How firms grow in size

What factors enable a firm to grow in size?

  • Internal expansion When a firm increases size through increasing production and sales.
  • External expansion – When the firm grows through a merger with another firm.

Internal expansion can involve

  • Cutting price to increase sales and gain more market share. This may make the firm less profitable in the short-term but it can increase the size of the firm. A shift from profit maximisation to sales maximisation can be aimed at increasing the size of the firm.
  • Using profits for investment. If the firm is in a profitable industry, then it gains the revenue and confidence to expand production. Investment enables the firm to provide more of the good or service. For a coffee chain, the quickest way to grow is to open more establishments in new cities and locations.
  • Borrowing to fund investment. If a firm does not have surplus profit and savings, it can borrow from banks to fund investment in increasing capacity.

economies-of-scale-growth-in-firm

  • Economies of scale. As a firm grows it can create a positive feedback loop. As it expands it gets lower average costs and greater efficiency. This enables it to undercut rivals and gain more market share. Economies of scale are important for industries with high fixed costs – such as car manufacture or supermarkets. It is difficult to survive as a small car firm. Therefore, there is an incentive to grow and gain economies of scale or go out of business.
  • Reaching into new markets – e.g. overseas markets. For many niche product firms, once a national market is saturated, expanding overseas is an effective way to continue to grow sales
  • Product diversification – introducing new models and types of service. For IT firms, it is easy to reach the end of a product life-cycle. CDs, tape players are all no longer in demand. Therefore, firms need to keep introducing new technology which enables them to develop new product lines. Firms can also try and be innovative and develop new types of products and services. For example, firms are finding that offering greater product customisation is a good way to attract new demand. 3D printing and online purchase gives firms the opportunity to develop a greater range of products, which can appeal to particular preferences of consumers.
  • Non-price competition A firm can grow through methods of non-price competition. This can involve advertising campaigns, loyalty cards and better after sales service.
  • Offering free/subsidised services. A firm like Amazon has concentrated on shifting consumer habits to make shopping at Amazon an instinctive purpose. For example, Amazon Prime (free next day delivery) has been heavily encouraged with a cheap price and free tv services. Once customers have an Amazon Prime account, it creates a strong basis for long-term growth as they have a captive market base.

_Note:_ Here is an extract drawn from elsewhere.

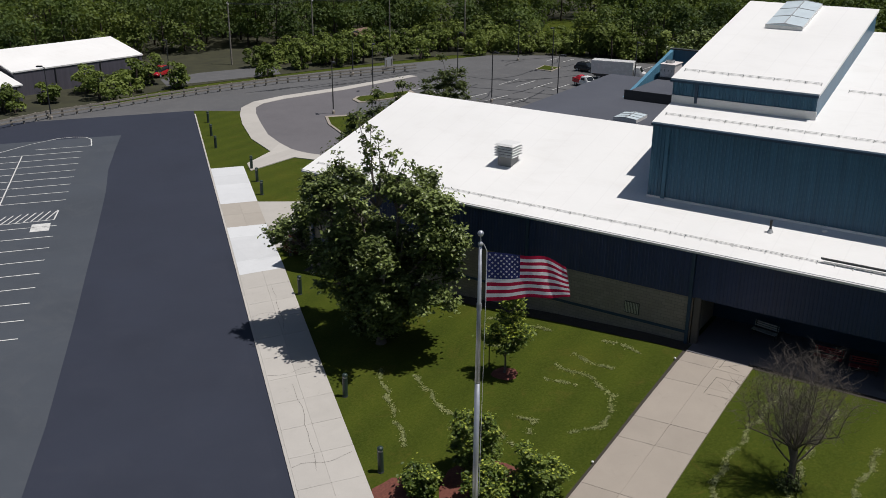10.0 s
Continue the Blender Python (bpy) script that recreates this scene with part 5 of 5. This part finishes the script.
pickup(BLACKP, BLACKP, "black pickup parked beside the white box truck").matrix_basis = pose(-119.5, -13.5, land(-13.5) + 0.02, 0, 0, 66) @ Matrix.Scale(0.9, 4)
car(BLACKP, "black car parked behind the white box truck").matrix_basis = pose(-122.0, -26.9, land(-26.9) + 0.02, 0, 0, 80) @ Matrix.Scale(0.9, 4)
car(REDP, "red car standing beyond the fence beside a grey shed").matrix_basis = pose(-82.5, -85.8, land(-85.8) + 0.03, 0, 0, 20)
tr = thing("box_truck", (0, 0, 0), "white box truck parked across the asphalt", "truck", "parked vehicles")
part("cargo_box", Geo().box(-5.0, 3.0, -1.25, 1.25, 1.0, 3.5), WHITEP, tr, bevel=0.04)
part("frame", Geo().box(-4.9, 5.0, -0.5, 0.5, 0.65, 0.98), DARK, tr)
part("cab", loft([(3.15, 1.1, 0.6, 2.5, 1.0), (4.1, 1.1, 0.6, 2.55, 1.0), (4.6, 1.08, 0.6, 1.7, 1.02), (5.2, 1.02, 0.6, 1.5, 0.96)]), WHITEP, tr, bevel=0.04)
part("windscreen", Geo().poly((4.16, -0.9, 2.45), (4.16, 0.9, 2.45), (4.64, 0.95, 1.75), (4.64, -0.95, 1.75)), GLASS, tr)
part("bumper", Geo().box(5.15, 5.35, -1.05, 1.05, 0.45, 0.8), GALV, tr)
part("underguard", Geo().box(-4.4, 2.4, -1.2, -1.15, 0.55, 0.95), DARK, tr)
for x in (-3.4, 4.2):
    for y in (-1.0, 1.0):
        wheel(tr, x, y, 0.46, 0.3)
tr.matrix_basis = pose(-118.0, -19.5, land(-19.5) + 0.02, 0, 0, 101) @ Matrix.Scale(0.84, 4)


# ---- far buildings, poles, woods ----
def barn(a, b, depth, base, eave, ridge, label):
    """A shed on the front line a-b with a single roof slope rising away from it."""
    A, B = Vector((*a, 0)), Vector((*b, 0))
    d = (B - A).normalized()
    n = Vector((d.y, -d.x, 0))
    if n.y > 0:
        n = -n
    C, D = B + n * depth, A + n * depth
    e = thing("warehouse", (*a, base), label, "building", "far buildings")

    def quad(pts, h0, h1):
        lo = [(p.x, p.y, h) for p, h in zip(pts, h0)]
        hi = [(p.x, p.y, h) for p, h in zip(pts, h1)]
        return lo + hi
    ring4 = [A, B, C, D]
    if (B - A).cross(C - B).z < 0:
        ring4 = ring4[::-1]
        hs = [ridge, ridge, eave, eave]
    else:
        hs = [eave, eave, ridge, ridge]
    part("wall", Geo().hexa(quad(ring4, [base] * 4, [h - 0.2 for h in hs])), SHED, e)
    mid = sum(ring4, Vector()) / 4
    big = [mid + (p - mid) * 1.02 for p in ring4]
    part("roof", Geo().hexa(quad(big, [h - 0.2 for h in hs], hs)), ROOF, e, "white sheet roof")
    for t in (0.3, 0.65, 0.97):
        p = A.lerp(B, 1 - t) - n * 0.12
        part("downspout", Geo().tube((p.x, p.y, base), (p.x, p.y, eave - 0.2), 0.08, 0.08, 6), DARK, e)
    p0, p1 = A.lerp(B, 0.02) - n * 0.05, A.lerp(B, 0.98) - n * 0.05
    part("plinth", Geo().tube((p0.x, p0.y, base + 0.2), (p1.x, p1.y, base + 0.2), 0.22, 0.22, 4), OLDASPHALT, e)
    return e


SHED = make_siding("grey_purple_cladding", (0.105, 0.10, 0.125))
barn((-80.5, -87.4), (-59.0, -90.3), 9.2, land(-88) - 0.5, 0.23, 2.2, "long grey shed with a white roof beyond the road")
barn((-57.7, -86.8), (-34.0, -90.5), 8.2, land(-88) - 0.5, -1.05, 0.3, "low grey shed with a white roof beyond the road")
tent = thing("tent_roof", (-120, 10.65, -0.2), "white pyramid canopy roof behind the parapet", "canopy")
apex, rim = (-120, 10.65, 5.0), [(-123.1, 7.6, 4.25), (-116.9, 7.6, 4.25), (-116.9, 13.7, 4.25), (-123.1, 13.7, 4.25)]
g = Geo()
for k in range(4):
    g.poly(rim[k], rim[(k + 1) % 4], apex)
    (x0, y0, z0), (x1, y1, _) = rim[k], rim[(k + 1) % 4]
    g.poly((x0, y0, z0 - 0.3), (x1, y1, z0 - 0.3), (x1, y1, z0), (x0, y0, z0))
part("roof", g, WHITE, tent)
for x, y, z in rim:
    part("post", Geo().tube((x * 0.998 - 0.24, y, -0.3), (x * 0.998 - 0.24, y, z), 0.07, 0.07, 6), WHITE, tent)


house = thing("house", (-120.3, -73.4, land(-73.4)), "small pale house with a brown pitched roof among trees", "house")
HZ = land(-73.4)
part("wall", Geo().box(-122.5, -118.1, -75.2, -71.4, HZ - 0.2, HZ + 2.8), WHITE, house, bevel=0.02)
part("roof", Geo().hexa([(-122.9, -75.6, HZ + 2.8), (-117.7, -75.6, HZ + 2.8), (-117.7, -71.0, HZ + 2.8), (-122.9, -71.0, HZ + 2.8), (-122.9, -73.4, HZ + 4.45), (-117.7, -73.4, HZ + 4.45), (-117.7, -73.2, HZ + 4.45), (-122.9, -73.2, HZ + 4.45)]), surface("brown_shingle_roof", (0.20, 0.125, 0.095), 0.2, 2, 12, 0.9, 0, 0.4), house)
for x in (-121.5, -119.1):
    part("window", Geo().box(x - 0.5, x + 0.5, -71.4, -71.35, HZ + 1.0, HZ + 2.2), GLASS, house)


def utility_pole(x, y, h, turn):
    e = thing("utility_pole", (x, y, land(y)), "grey wooden utility pole with a crossarm", "utility pole", "utility poles")
    c, s = math.cos(turn), math.sin(turn)
    part("pole", Geo().tube((x, y, land(y) - 0.2), (x, y, land(y) + h), 0.16, 0.1, 8), WOOD, e)
    part("crossarm", Geo().tube((x - 1.2 * c, y - 1.2 * s, land(y) + h - 0.5), (x + 1.2 * c, y + 1.2 * s, land(y) + h - 0.5), 0.06, 0.06, 4), WOOD, e)
    for k in (-1, -0.4, 0.4, 1):
        part("insulator", Geo().lathe([(0.05, 0), (0.06, 0.1), (0.02, 0.18)], 8, (x + 1.1 * k * c, y + 1.1 * k * s, land(y) + h - 0.46)), WHITE, e)
    return [Vector((x + 1.1 * k * c, y + 1.1 * k * s, land(y) + h - 0.3)) for k in (-1, -0.4, 0.4, 1)]


heads = [utility_pole(x, y, 11.0, 0.9) for x, y in ((-97.1, -83.8), (-109.0, -75.0), (-120.5, -66.2), (-133.0, -57.6))]
for k, (a, b) in enumerate(zip(heads, heads[1:])):
    w = thing("power_line", tuple(a[0]), "thin dark overhead wires between utility poles", "power line")
    for p, q in zip(a, b):
        pts = [p.lerp(q, t / 8) - Vector((0, 0, 0.5 * math.sin(math.pi * t / 8))) for t in range(9)]
        part("wire", Geo().path(pts, [0.018] * 9, 4), DARK, w)
SZ = land(-56.8)
sign = thing("notice_board", (-107.4, -56.8, SZ), "grey roadside notice board on two posts", "sign")
part("board", Geo().box(-108.5, -106.3, -57.0, -56.9, SZ + 0.6, SZ + 2.0), GALV, sign, bevel=0.01)
for x in (-108.2, -106.6):
    part("post", Geo().box(x - 0.06, x + 0.06, -56.9, -56.78, SZ - 0.1, SZ + 1.7), WOOD, sign)


def woods(name, spots, leaf, label, seed, clumps=340, size=0.85, low_crown=0.3):
    """Far trees as rounded heads of leafy clumps on stems, joined."""
    r = np.random.default_rng(seed)
    pts, outs, stems = [], [], Geo()
    for x, y, h, w in spots:
        z = land(y, x)
        lobes = 7 + int(h / 3)
        for k in range(lobes):
            up = low_crown + (0.86 - low_crown) * (k + r.uniform(0, 1)) / lobes
            reach = w * 0.62 * math.sqrt(max(0.05, 1 - ((up - 0.5) / 0.5) ** 2))
            th = r.uniform(0, 6.283)
            c = np.array([x + reach * math.cos(th), y + reach * math.sin(th), z + h * up])
            rad = w * r.uniform(0.30, 0.52)
            d = r.normal(size=(clumps // lobes, 3))
            d /= np.linalg.norm(d, axis=1)[:, None]
            d[:, 2] = np.where(d[:, 2] < -0.4, -d[:, 2] * 0.6, d[:, 2])
            pts.append(c + d * rad * np.array([1, 1, 0.8]) * r.uniform(0.72, 1.08, (len(d), 1)))
            outs.append(d)
        stems.tube((x, y, z - 0.3), (x + r.normal(0, 0.3), y + r.normal(0, 0.3), z + h * 0.6), 0.22, 0.1, 5, False)
    ob = part(name, leaf_mesh(name, np.concatenate(pts), size, seed, 0.3, 1.5, np.concatenate(outs)), leaf)
    tagged(ob, label, "woodland", kind="stuff")
    tagged(part("woodland_stem", stems, DARKBARK), "dark trunks of the far woodland trees", "woodland", kind="stuff")


# the edge of the woods, from the north-west round to the sheds in the south
EDGE = [(-130, 330), (-164.19, 145.03), (-145.28, 60.42), (-140.05, 7.31), (-139.38, -35.31), (-133.89, -66.25), (-119.87, -87.92), (-100.97, -102.17), (-83.34, -105.8), (-50.33, -108.89), (-17.4, -107.71), (26.49, -104.01)]
INNER = [(-120, 330), (-153.21, 145.42), (-138.69, 60.66), (-135.11, 7.48), (-134.37, -39.4), (-125.43, -55.59), (-108.64, -63.6), (-96.5, -68.52), (-78.02, -75.33), (-57.43, -77.16), (-17.83, -80.01), (26.15, -82.7)]
FAR = [(-330, 330), (-330, -60), (-260, -200), (-120, -290), (60, -280)]
# litter sheet whose dark tone includes the shade under the trees
structure(drape("forest_floor", INNER + FAR[::-1], 0.05, LITTER), "leaf litter below the woods, coloured dark for the tree shade", "ground")
structure(drape("gravel_yard", [(-77.08, -78.09), (-94.33, -69.75), (-100.3, -76.68), (-88.1, -82.52), (-80.4, -83.31)], 0.07, OLDASPHALT), "pale worn asphalt yard beyond the fence", "yard")
structure(drape("clearing", [(-136.65, -34.15), (-136.45, -46.93), (-185.04, -65.72), (-185.24, -52.94)], 0.07, GRASS), "rough grass clearing in the woods", "grass")


def in_clearing(x, y, pad):
    return -181 < x < -135 and abs(y + 40.5 - (x + 136) * 0.388) < 4.8 + pad


r = random.Random(99)
spots = []
for row in range(10):
    for a, b in zip(EDGE, EDGE[1:]):
        L = math.hypot(b[0] - a[0], b[1] - a[1])
        nx, ny = -(b[1] - a[1]) / L, (b[0] - a[0]) / L
        if nx * (a[0] + 20) + ny * a[1] < 0:
            nx, ny = -nx, -ny
        step = 6.5 + 0.5 * row
        for k in range(int(L / step) + 1):
            s = (k + r.uniform(0, 1)) * step / L
            out = 3 + row * 7.5 + r.uniform(-3, 3)
            x, y = a[0] + (b[0] - a[0]) * s + nx * out, a[1] + (b[1] - a[1]) * s + ny * out
            if in_clearing(x, y, 3.0) or (-126 < x < -114 and -79 < y < -66):
                continue
            spots.append((x, y, r.uniform(7, 14) + min(row, 4) * 1.3, r.uniform(4.2, 8.0)))
r.shuffle(spots)
n1, n2 = int(len(spots) * 0.55), int(len(spots) * 0.85)
woods("woodland", spots[:n1], LEAF_WOODS, "dense dark green deciduous woods beyond the car parks", 5, 1500, 0.42, 0.12)
woods("woodland", spots[n1:n2], LEAF_FOREST, "mid green broadleaved trees among the dark woods", 6, 1500, 0.42, 0.12)
woods("woodland", spots[n2:], LEAF_ASH, "lighter yellow-green trees among the dark woods", 7, 1500, 0.42, 0.12)
spots = []
for k in range(130):
    s = k / 129
    x, y = -136 - r.uniform(0, 4), -60 + 120 * s + r.uniform(-2, 2)
    spots.append((x, y, r.uniform(1.5, 3.0) if in_clearing(x, y, 0) else r.uniform(2.5, 7.0), r.uniform(1.4, 2.6)))
for a, b in zip(INNER[4:], INNER[5:]):
    for k in range(26):
        s = r.uniform(0, 1)
        x, y = a[0] + (b[0] - a[0]) * s - r.uniform(0, 9), a[1] + (b[1] - a[1]) * s - r.uniform(-1, 12)
        if (-82 < x < -30 and y < -84.5) or (-97 < x < -78 and -85 < y < -70 - 0.3 * (x + 95)):
            continue
        spots.append((x, y, r.uniform(2.0, 6.0), r.uniform(1.3, 2.6)))
woods("scrub", spots, LEAF_SCRUB, "lighter green scrub and saplings along the road edge", 8, 440, 0.34, 0.1)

Barriers to growth of firms

  • Some firms may have a unique niche. e.g. expensive clothing labels may lose their aura of ‘exclusivity’ if they grow.
  • Growing the firm may require issuing shares and listing the firm on the stock market. This means that the original founder has a greater danger of losing control and being more answerable to shareholders who want short-term profitability.
  • Lack of focus if there is too much diversification.
  • It becomes harder to retain high standards of service if the firm grows. The original founder has to do more delegation; it depends whether he can find good people to delegate to.
  • It depends on the industry. Cafes do not share same economies of scale as airline industry
  • Competition regulation. The government may block mergers which gain more than 25% market share. Some firms may even be forced to de-merge if they abuse their dominant market position.